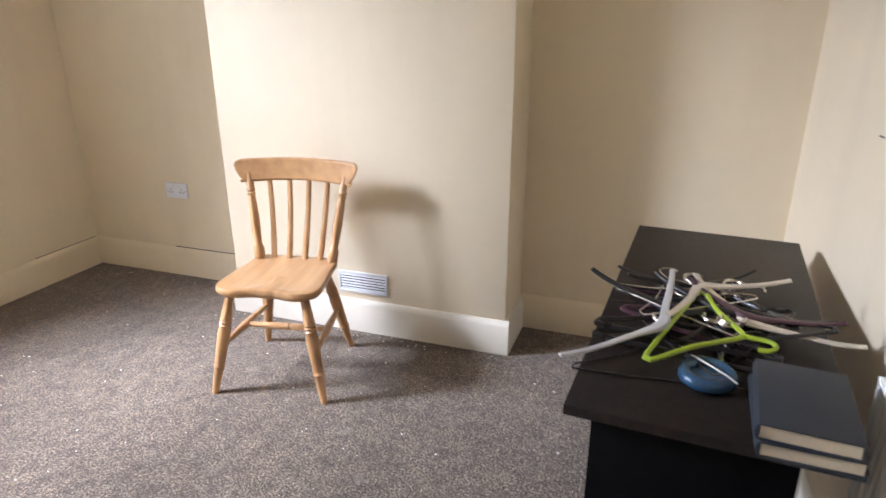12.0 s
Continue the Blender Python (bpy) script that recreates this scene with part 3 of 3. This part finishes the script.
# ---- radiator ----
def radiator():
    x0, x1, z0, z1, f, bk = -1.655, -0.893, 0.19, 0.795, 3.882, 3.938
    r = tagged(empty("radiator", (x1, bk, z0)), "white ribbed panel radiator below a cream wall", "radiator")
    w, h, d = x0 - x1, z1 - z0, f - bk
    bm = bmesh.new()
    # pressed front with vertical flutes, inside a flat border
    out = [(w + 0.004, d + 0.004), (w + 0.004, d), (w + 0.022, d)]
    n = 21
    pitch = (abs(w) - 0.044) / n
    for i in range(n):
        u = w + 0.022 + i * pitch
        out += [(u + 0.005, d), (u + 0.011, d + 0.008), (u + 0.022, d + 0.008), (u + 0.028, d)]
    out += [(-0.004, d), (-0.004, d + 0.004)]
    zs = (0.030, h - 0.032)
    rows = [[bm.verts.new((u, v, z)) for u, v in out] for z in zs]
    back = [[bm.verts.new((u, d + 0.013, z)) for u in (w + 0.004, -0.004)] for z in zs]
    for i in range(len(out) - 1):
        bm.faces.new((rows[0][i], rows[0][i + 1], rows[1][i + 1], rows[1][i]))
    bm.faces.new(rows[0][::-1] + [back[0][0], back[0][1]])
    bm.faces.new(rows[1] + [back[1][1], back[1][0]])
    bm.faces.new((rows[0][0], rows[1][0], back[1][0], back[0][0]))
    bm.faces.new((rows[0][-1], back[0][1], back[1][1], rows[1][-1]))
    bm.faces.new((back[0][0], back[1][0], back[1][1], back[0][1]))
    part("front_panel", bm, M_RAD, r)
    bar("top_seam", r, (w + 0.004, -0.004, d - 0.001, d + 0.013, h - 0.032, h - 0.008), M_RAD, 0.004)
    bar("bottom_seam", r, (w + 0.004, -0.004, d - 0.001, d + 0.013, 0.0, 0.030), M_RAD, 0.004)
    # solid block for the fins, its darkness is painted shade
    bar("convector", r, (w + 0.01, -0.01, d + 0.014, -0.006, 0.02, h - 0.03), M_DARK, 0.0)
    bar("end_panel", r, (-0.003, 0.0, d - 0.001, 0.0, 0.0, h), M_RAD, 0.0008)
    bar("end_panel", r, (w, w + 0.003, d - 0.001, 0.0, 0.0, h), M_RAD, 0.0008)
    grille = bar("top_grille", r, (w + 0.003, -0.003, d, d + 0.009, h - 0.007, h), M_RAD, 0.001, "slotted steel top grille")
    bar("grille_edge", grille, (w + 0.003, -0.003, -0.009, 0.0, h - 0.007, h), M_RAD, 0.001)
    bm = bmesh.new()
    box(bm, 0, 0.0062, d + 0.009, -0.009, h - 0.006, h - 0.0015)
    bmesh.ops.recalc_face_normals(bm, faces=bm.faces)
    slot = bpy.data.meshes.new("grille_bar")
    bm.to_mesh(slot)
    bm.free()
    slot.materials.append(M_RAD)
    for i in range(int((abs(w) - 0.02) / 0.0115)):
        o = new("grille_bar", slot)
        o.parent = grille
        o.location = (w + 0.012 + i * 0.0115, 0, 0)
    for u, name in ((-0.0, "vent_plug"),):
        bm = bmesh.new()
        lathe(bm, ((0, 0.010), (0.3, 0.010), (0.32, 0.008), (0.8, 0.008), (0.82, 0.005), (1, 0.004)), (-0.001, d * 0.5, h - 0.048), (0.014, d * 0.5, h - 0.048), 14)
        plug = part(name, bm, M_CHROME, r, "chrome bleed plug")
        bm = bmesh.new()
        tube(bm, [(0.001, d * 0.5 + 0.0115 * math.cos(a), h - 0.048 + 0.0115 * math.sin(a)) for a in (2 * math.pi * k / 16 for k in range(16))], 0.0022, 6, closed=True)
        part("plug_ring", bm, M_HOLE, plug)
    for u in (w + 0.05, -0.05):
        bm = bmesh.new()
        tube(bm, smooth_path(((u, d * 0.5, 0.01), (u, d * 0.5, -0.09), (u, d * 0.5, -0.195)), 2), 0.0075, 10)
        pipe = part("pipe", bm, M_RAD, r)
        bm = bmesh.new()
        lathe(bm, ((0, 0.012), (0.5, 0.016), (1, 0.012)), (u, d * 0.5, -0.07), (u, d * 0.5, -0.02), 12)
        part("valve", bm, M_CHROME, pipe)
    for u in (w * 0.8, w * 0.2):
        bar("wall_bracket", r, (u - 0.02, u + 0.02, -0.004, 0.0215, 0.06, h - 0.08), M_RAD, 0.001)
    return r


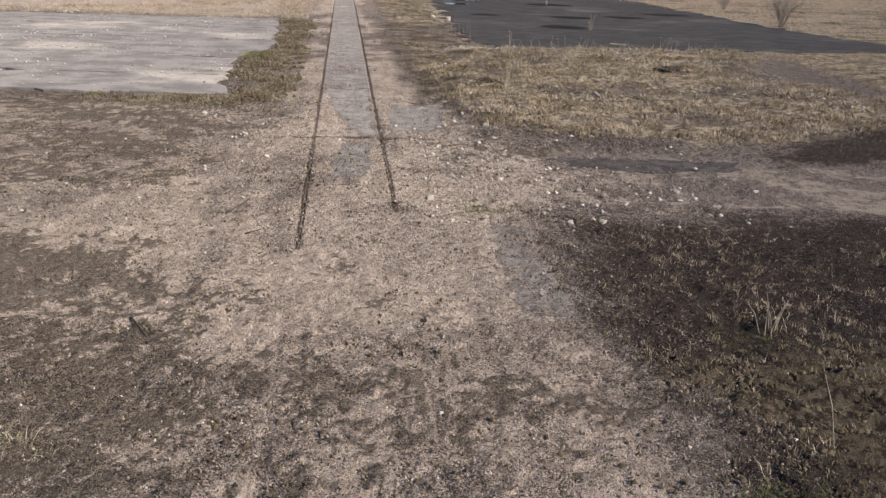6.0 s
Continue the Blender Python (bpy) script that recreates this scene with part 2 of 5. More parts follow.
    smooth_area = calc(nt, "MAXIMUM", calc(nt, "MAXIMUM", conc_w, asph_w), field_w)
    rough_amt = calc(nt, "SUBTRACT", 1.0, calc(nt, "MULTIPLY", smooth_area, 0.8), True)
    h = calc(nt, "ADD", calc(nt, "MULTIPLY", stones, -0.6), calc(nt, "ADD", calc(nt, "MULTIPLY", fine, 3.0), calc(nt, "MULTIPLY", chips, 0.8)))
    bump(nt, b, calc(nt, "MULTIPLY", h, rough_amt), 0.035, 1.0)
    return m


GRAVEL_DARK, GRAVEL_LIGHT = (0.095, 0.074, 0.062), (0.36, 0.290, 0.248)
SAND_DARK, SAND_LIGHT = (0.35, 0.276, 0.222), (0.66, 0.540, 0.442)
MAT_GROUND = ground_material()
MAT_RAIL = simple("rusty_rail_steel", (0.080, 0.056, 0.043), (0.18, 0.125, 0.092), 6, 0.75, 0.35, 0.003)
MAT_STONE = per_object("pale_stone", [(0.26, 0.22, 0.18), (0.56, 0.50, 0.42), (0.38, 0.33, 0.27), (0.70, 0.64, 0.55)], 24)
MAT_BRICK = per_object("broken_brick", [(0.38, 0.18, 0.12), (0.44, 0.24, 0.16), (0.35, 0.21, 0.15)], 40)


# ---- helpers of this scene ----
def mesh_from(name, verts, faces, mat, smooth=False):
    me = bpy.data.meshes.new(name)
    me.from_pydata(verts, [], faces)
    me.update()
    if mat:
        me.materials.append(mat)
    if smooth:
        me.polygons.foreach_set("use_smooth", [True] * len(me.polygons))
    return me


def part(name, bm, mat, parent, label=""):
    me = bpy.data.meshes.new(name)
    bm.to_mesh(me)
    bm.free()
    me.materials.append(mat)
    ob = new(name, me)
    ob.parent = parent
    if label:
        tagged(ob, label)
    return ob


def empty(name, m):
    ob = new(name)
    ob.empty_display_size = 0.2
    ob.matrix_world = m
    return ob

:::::

EXERCISE AIM: Every line from the one holding "More parts follow." through the final line of the listing must be echoed exactly; leave out all other lines.

RESPONSE FOR THIS EXERCISE:
Continue the Blender Python (bpy) script that recreates this scene with part 2 of 5. More parts follow.
    smooth_area = calc(nt, "MAXIMUM", calc(nt, "MAXIMUM", conc_w, asph_w), field_w)
    rough_amt = calc(nt, "SUBTRACT", 1.0, calc(nt, "MULTIPLY", smooth_area, 0.8), True)
    h = calc(nt, "ADD", calc(nt, "MULTIPLY", stones, -0.6), calc(nt, "ADD", calc(nt, "MULTIPLY", fine, 3.0), calc(nt, "MULTIPLY", chips, 0.8)))
    bump(nt, b, calc(nt, "MULTIPLY", h, rough_amt), 0.035, 1.0)
    return m


GRAVEL_DARK, GRAVEL_LIGHT = (0.095, 0.074, 0.062), (0.36, 0.290, 0.248)
SAND_DARK, SAND_LIGHT = (0.35, 0.276, 0.222), (0.66, 0.540, 0.442)
MAT_GROUND = ground_material()
MAT_RAIL = simple("rusty_rail_steel", (0.080, 0.056, 0.043), (0.18, 0.125, 0.092), 6, 0.75, 0.35, 0.003)
MAT_STONE = per_object("pale_stone", [(0.26, 0.22, 0.18), (0.56, 0.50, 0.42), (0.38, 0.33, 0.27), (0.70, 0.64, 0.55)], 24)
MAT_BRICK = per_object("broken_brick", [(0.38, 0.18, 0.12), (0.44, 0.24, 0.16), (0.35, 0.21, 0.15)], 40)


# ---- helpers of this scene ----
def mesh_from(name, verts, faces, mat, smooth=False):
    me = bpy.data.meshes.new(name)
    me.from_pydata(verts, [], faces)
    me.update()
    if mat:
        me.materials.append(mat)
    if smooth:
        me.polygons.foreach_set("use_smooth", [True] * len(me.polygons))
    return me


def part(name, bm, mat, parent, label=""):
    me = bpy.data.meshes.new(name)
    bm.to_mesh(me)
    bm.free()
    me.materials.append(mat)
    ob = new(name, me)
    ob.parent = parent
    if label:
        tagged(ob, label)
    return ob


def empty(name, m):
    ob = new(name)
    ob.empty_display_size = 0.2
    ob.matrix_world = m
    return ob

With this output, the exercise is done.